Search the data for the word "name". Reproduce every line where it is found.
## START Stored data
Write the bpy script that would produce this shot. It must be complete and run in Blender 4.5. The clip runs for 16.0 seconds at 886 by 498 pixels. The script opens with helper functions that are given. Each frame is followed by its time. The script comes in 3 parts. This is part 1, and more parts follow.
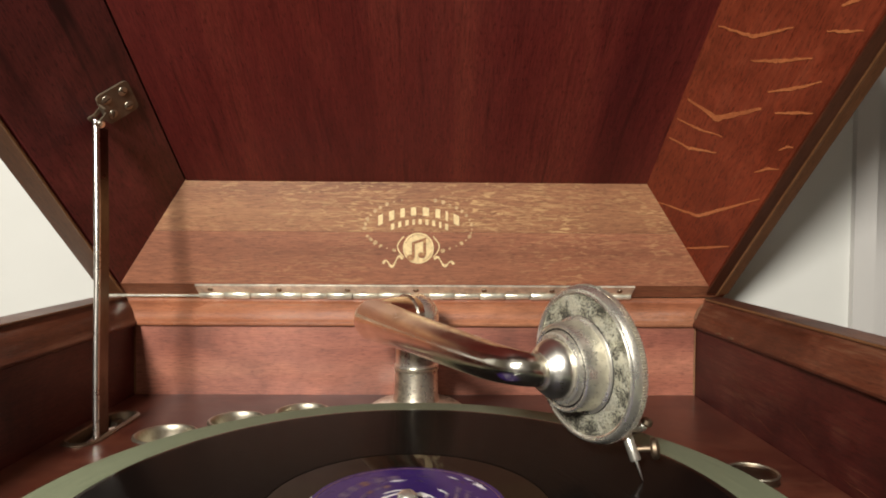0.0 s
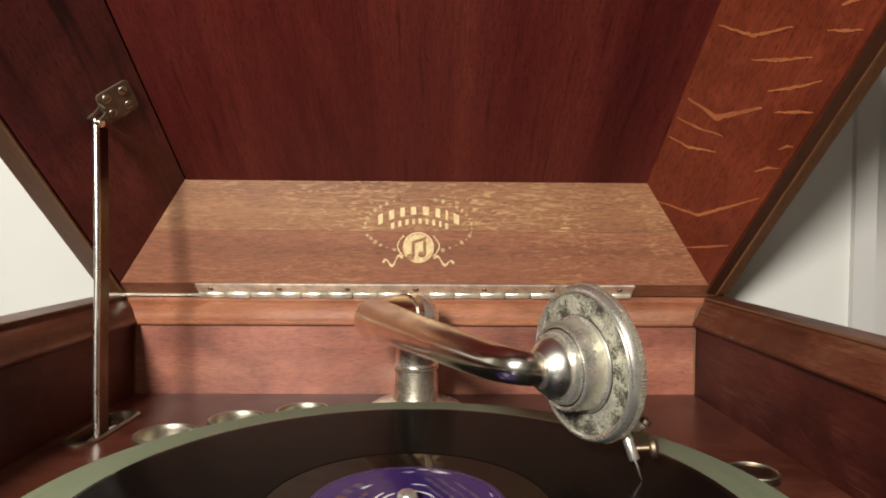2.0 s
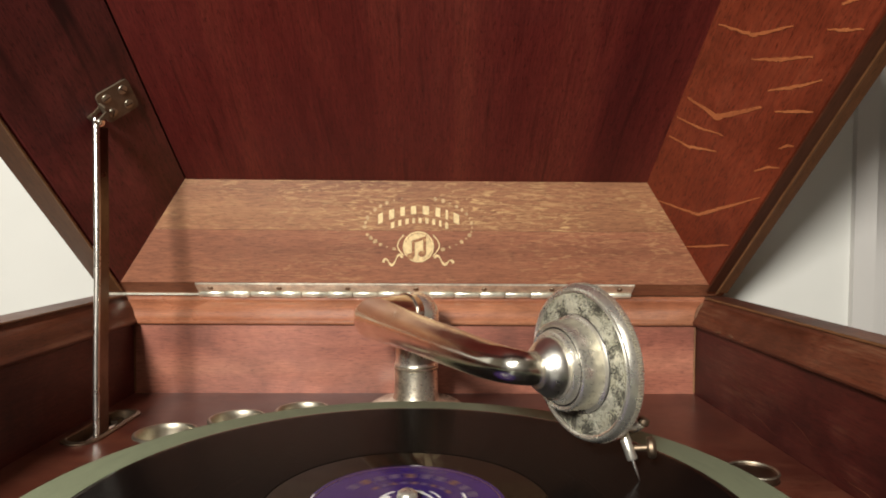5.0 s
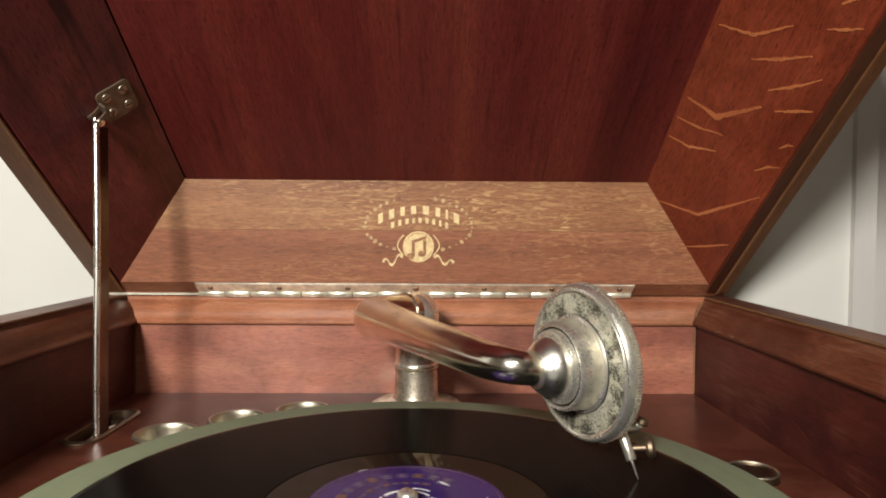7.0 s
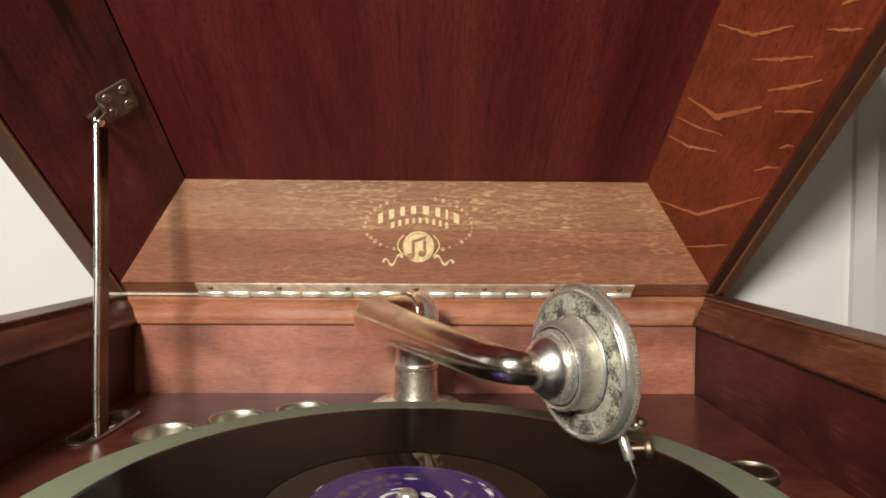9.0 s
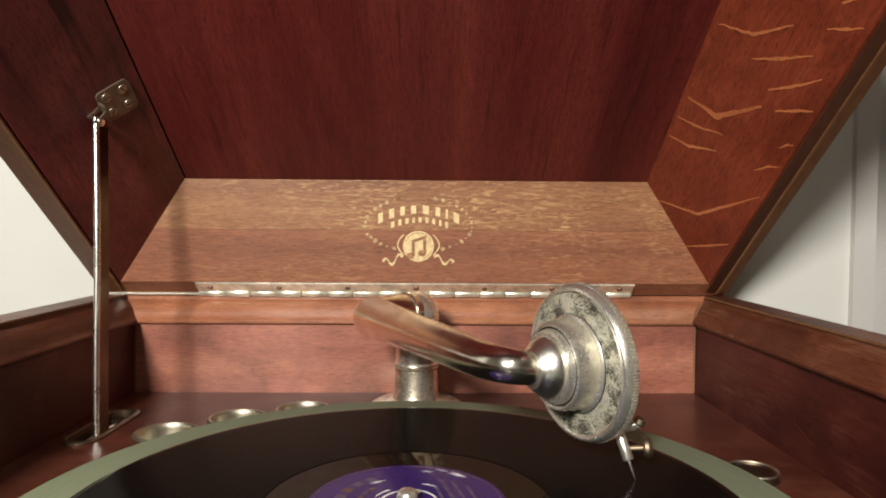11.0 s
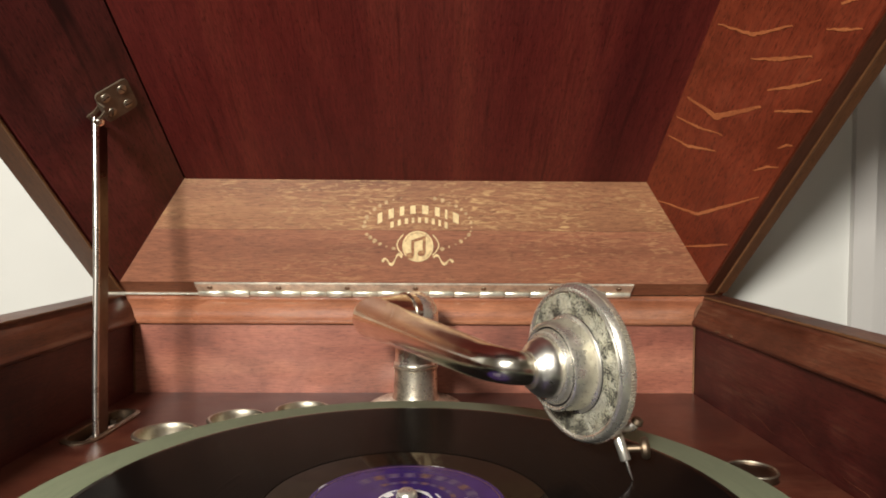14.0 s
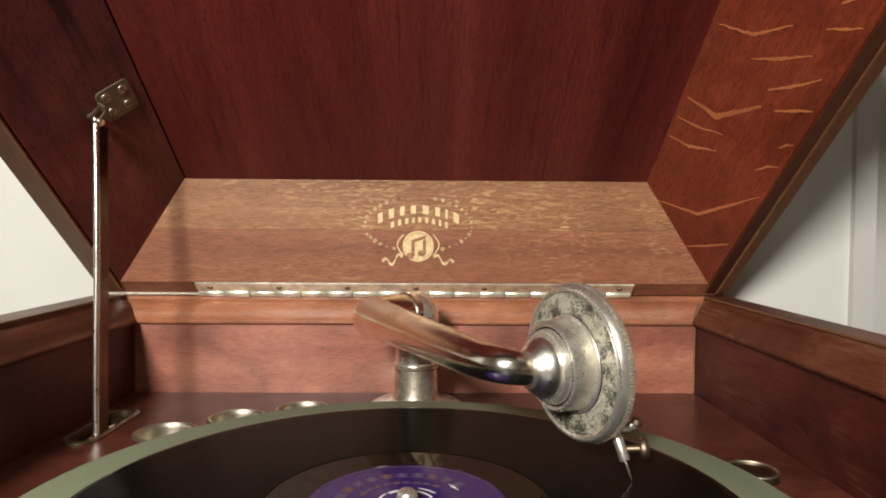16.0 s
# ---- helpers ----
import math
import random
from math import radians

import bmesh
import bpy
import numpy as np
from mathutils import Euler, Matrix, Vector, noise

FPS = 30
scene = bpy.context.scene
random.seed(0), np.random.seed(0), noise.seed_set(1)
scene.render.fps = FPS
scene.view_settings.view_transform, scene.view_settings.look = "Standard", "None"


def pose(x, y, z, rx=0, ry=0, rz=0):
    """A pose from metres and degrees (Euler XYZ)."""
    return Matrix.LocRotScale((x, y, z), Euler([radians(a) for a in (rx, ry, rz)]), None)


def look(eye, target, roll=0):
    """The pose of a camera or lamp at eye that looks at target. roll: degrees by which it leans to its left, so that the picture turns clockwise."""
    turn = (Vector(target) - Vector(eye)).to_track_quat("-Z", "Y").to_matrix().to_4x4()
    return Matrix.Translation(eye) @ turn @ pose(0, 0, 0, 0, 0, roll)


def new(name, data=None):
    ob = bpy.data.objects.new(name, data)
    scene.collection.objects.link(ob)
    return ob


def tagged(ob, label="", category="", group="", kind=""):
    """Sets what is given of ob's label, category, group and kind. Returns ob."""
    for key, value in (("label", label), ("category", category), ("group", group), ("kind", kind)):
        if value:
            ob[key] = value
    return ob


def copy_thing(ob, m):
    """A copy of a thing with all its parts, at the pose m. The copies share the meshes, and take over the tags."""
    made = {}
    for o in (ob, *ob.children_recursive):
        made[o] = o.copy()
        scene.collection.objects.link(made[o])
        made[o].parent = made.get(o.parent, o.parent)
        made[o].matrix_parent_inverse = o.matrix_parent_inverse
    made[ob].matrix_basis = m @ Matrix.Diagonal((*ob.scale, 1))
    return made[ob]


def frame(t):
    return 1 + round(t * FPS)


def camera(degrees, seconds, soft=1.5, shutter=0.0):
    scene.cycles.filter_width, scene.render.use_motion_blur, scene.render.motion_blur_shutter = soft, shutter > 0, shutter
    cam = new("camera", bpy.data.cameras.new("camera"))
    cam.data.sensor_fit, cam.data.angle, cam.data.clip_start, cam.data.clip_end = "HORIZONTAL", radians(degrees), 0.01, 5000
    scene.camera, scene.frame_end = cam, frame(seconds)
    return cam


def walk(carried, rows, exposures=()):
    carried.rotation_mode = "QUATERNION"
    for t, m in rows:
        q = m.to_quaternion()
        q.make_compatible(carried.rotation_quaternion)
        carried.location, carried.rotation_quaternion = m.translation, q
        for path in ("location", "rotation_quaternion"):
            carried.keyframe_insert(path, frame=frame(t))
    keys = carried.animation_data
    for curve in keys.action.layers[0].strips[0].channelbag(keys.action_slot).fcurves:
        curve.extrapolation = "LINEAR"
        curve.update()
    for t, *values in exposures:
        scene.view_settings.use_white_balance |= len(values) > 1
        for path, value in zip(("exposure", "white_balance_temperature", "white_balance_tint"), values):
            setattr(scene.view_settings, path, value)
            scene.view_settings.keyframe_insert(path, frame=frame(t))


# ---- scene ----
cam = camera(67.92, 16.0, soft=1.9, shutter=0.4)
ZB = 0.95                       # height of the motor board over the room's floor
EYE = (0.0086, -0.2403, ZB + 0.1321)


def cam_pose(up, left=0.0):
    """The steady view, nodding up and turning left by hundredths of a degree."""
    return pose(*EYE, 90 - 2.113 + up, 0, -0.969 + left) @ pose(0, 0, 0, 0, 0, 0.366)


walk(cam, [(0.0, cam_pose(0.125)), (0.5, cam_pose(0.105)), (1.0, cam_pose(0.07)), (1.5, cam_pose(0.06)), (3.0, cam_pose(0.055)), (4.0, cam_pose(0.03)),
           (6.5, cam_pose(-0.01)), (7.5, cam_pose(0.0)), (9.0, cam_pose(0.0)), (11.5, cam_pose(-0.045)), (12.5, cam_pose(-0.04, -0.01)),
           (13.0, cam_pose(-0.035, -0.05)), (14.5, cam_pose(-0.035, -0.05)), (15.5, cam_pose(-0.045, -0.02)), (16.0, cam_pose(-0.04, -0.02))],
     exposures=[(0.0, 0.0), (16.0, 0.0)])

K, SHIFT = 1.075, (-0.00065, 0.018)      # the cabinet's plan is drawn at 1 : 1.075


def grown(x, y, z):
    """A spot of the cabinet's plan, z over the motor board, in the room."""
    return Vector((K * x + SHIFT[0], K * y + SHIFT[1], ZB + K * z))


# ---------------------------------------------------------------- light
world = bpy.data.worlds.new("room_air")
scene.world = world
world.use_nodes = True
world.node_tree.nodes["Background"].inputs[0].default_value = (1.0, 0.9, 0.75, 1)
world.node_tree.nodes["Background"].inputs[1].default_value = 0.006


def area_lamp(name, eye, target, size, watts, colour):
    data = bpy.data.lights.new(name, "AREA")
    data.shape, data.size, data.energy, data.color = "DISK", size, watts, colour
    ob = new(name, data)
    ob.matrix_world = look(eye, target)
    return ob


WARM = (1.0, 0.965, 0.895)
# main light, placed by the cast shadows; its lamp is unseen
LAMP_A = (-0.40, -1.15, ZB + 0.66)
# unseen ceiling source, added as fill
LAMP_B = (0.0, -1.6, 2.42)
area_lamp("unseen_lamp_light", (LAMP_A[0], LAMP_A[1] + 0.0, LAMP_A[2]), (0, 0.2, ZB + 0.08), 0.24, 33, WARM)
area_lamp("added_ceiling_fill", (LAMP_B[0], LAMP_B[1], LAMP_B[2] - 0.06), (LAMP_B[0], LAMP_B[1] + 0.3, 0), 0.26, 4.0, WARM)


# ---------------------------------------------------------------- materials
class Nodes:
    """Short hand for a node material."""

    def __init__(self, name):
        self.mat = bpy.data.materials.new(name)
        self.mat.use_nodes = True
        self.tree = self.mat.node_tree
        self.bsdf = self.tree.nodes["Principled BSDF"]

    def add(self, kind, **inputs):
        n = self.tree.nodes.new(kind)
        for k, v in inputs.items():
            self.put(n.inputs[k.replace("_", " ")], v)
        return n

    def put(self, socket, v):
        if isinstance(v, bpy.types.NodeSocket):
            self.tree.links.new(v, socket)
        else:
            socket.default_value = v

    def mapped(self, scale, rot=(0, 0, 0), loc=(0, 0, 0)):
        tc = self.add("ShaderNodeTexCoord")
        m = self.add("ShaderNodeMapping", Scale=scale, Rotation=rot, Location=loc)
        self.tree.links.new(tc.outputs["Object"], m.inputs["Vector"])
        return m.outputs[0]

    def noise(self, vec, scale, detail=4.0, rough=0.55, dist=0.0):
        return self.add("ShaderNodeTexNoise", Vector=vec, Scale=scale, Detail=detail, Roughness=rough, Distortion=dist).outputs["Fac"]

    def ramp(self, fac, *stops):
        n = self.add("ShaderNodeValToRGB", Fac=fac)
        el = n.color_ramp.elements
        while len(el) < len(stops):
            el.new(0.5)
        for e, (pos, c) in zip(el, stops):
            e.position = pos
            e.color = (c, c, c, 1) if isinstance(c, (int, float)) else (*c, 1)
        return n.outputs["Color"]

    def mix(self, fac, a, b, blend="MIX"):
        n = self.tree.nodes.new("ShaderNodeMix")
        n.data_type, n.blend_type = "RGBA", blend
        for i, v in ((0, fac), (6, a), (7, b)):
            if isinstance(v, tuple):
                v = (*v, 1)
            self.put(n.inputs[i], v)
        return n.outputs[2]

    def bump(self, height, strength, distance):
        n = self.add("ShaderNodeBump", Height=height, Strength=strength, Distance=distance)
        self.tree.links.new(n.outputs[0], self.bsdf.inputs["Normal"])

    def set(self, **inputs):
        for k, v in inputs.items():
            if isinstance(v, tuple) and len(v) == 3:
                v = (*v, 1)
            self.put(self.bsdf.inputs[k.replace("_", " ")], v)
        return self.mat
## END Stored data
## Result for this task
def new(name, data=None):
    ob = bpy.data.objects.new(name, data)
def area_lamp(name, eye, target, size, watts, colour):
    data = bpy.data.lights.new(name, "AREA")
    ob = new(name, data)
    def __init__(self, name):
        self.mat = bpy.data.materials.new(name)